Justice Ross found that, although Plaintiffs’ counsel had agreed to act pursuant to a contingency agreement and indemnify the class against a costs award, the case was not “lawyer driven” and the Plaintiffs had legitimate concerns about the increase in accommodation fees. The Court held that Plaintiffs’ counsel’s indemnification should not be given weight in determining whether costs should be awarded against the Plaintiffs, as access to justice should be considered “in the broader context of the effect of a costs award against citizens who seek to resolve matters affecting society generally.” Justice Ross ultimately concluded that this factor weighed in favour of the Plaintiffs’ position, including because the Defendants’ claimed costs were “clearly out of proportion” (over $5M in claimed costs compared to the approximately $10,000 to be gained by each individual Plaintiff had the claim been successful), and would have a chilling effect on future class actions.

Key Takeaway

Costs awards are always within the discretion of the judge. Elder Advocates emphasizes that public interest and access to justice considerations remain bases on which a court may deny a costs award to a successful class action defendant, particularly where the plaintiffs initiated a class action raising a novel point of law.

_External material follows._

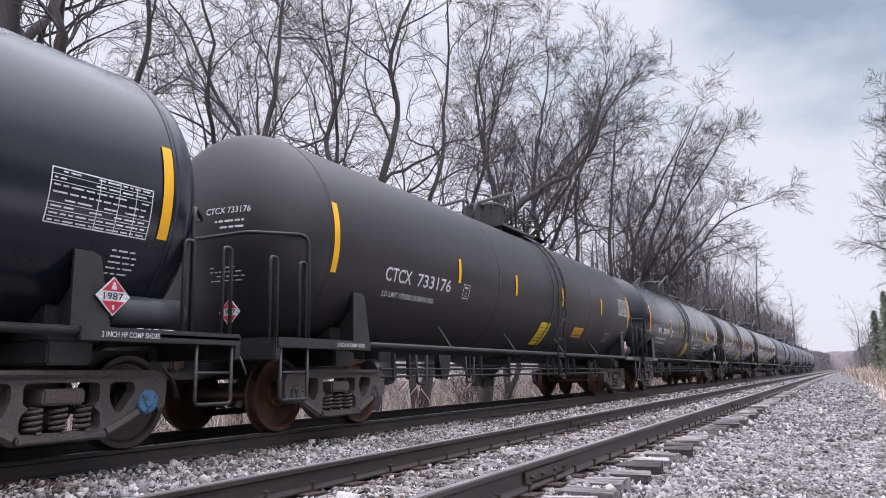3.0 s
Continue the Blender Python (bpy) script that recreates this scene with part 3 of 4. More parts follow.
def tank_car(style):
    style = slid(style)
    car = tagged(new("tank_car"), style["label"], "tank car", "tank cars of the train")
    ink, paint, stripe = style["ink"], style["paint"], style["stripe"]
    cut = style["short"]
    part("tank", once(("tank", paint.name), tank_mesh), paint, car, m=pose(0, -cut / 2, TANK_Z) @ Matrix.Diagonal((1, 1 - cut / (2 * (SHELL + HEAD)), 1, 1)))
    for y in (-7.66, 7.66 - cut) if style["old"] else (-7.66, -2.4, 3.4, 7.66 - cut):
        part("jacket_band", once(("band", paint.name, abs(y) > 7), lambda: band_mesh(0.05 if abs(y) > 7 else 0.03, 0.006 if abs(y) > 7 else 0.003)), paint, car, m=pose(0, y, TANK_Z))
    wheels = []
    for y in (-TRUCK, TRUCK):
        wheels += bogie(car, y, style["cap"], style["wheel"])
    for s in (-1, 1):
        end_fittings(car, s, style)
    # side sills and their brackets
    for s in (1, -1):
        part("side_rail", once("side_rail", lambda: pipe([(1.45, -6.8, 1.06), (1.45, 6.8, 1.06)], 0.042, 10)), FRAME, car, m=pose(0, 0, style["sill"], 0, 0, 0 if s > 0 else 180))
        for y in (-4.25, -1.5, 1.45, 4.2):
            part("rail_bracket", once("bracket", lambda: finish(plate(rod(bmesh.new(), [(1.45, 0, 1.07), (1.17, 0, 1.47)], 0.018, 6), [(-0.03, 1.03), (0.03, 1.03), (0.03, 1.09), (-0.03, 1.09)], 1.3, 1.45))), FRAME, car, m=pose(0, y, 0, 0, 0, 0 if s > 0 else 180))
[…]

Justice Ross also specifically cited the Defendants’ conduct as a factor in favour of not awarding costs, on the basis that their conduct did not contribute to, and arguably made more difficult, a quick and efficient resolution of the matter. While this position may be difficult for Defendants to reconcile with their right to fully defend a claim (that, here, was ultimately dismissed), it is a reminder that parties should be live to potential cost consequences with respect to their conduct throughout litigation.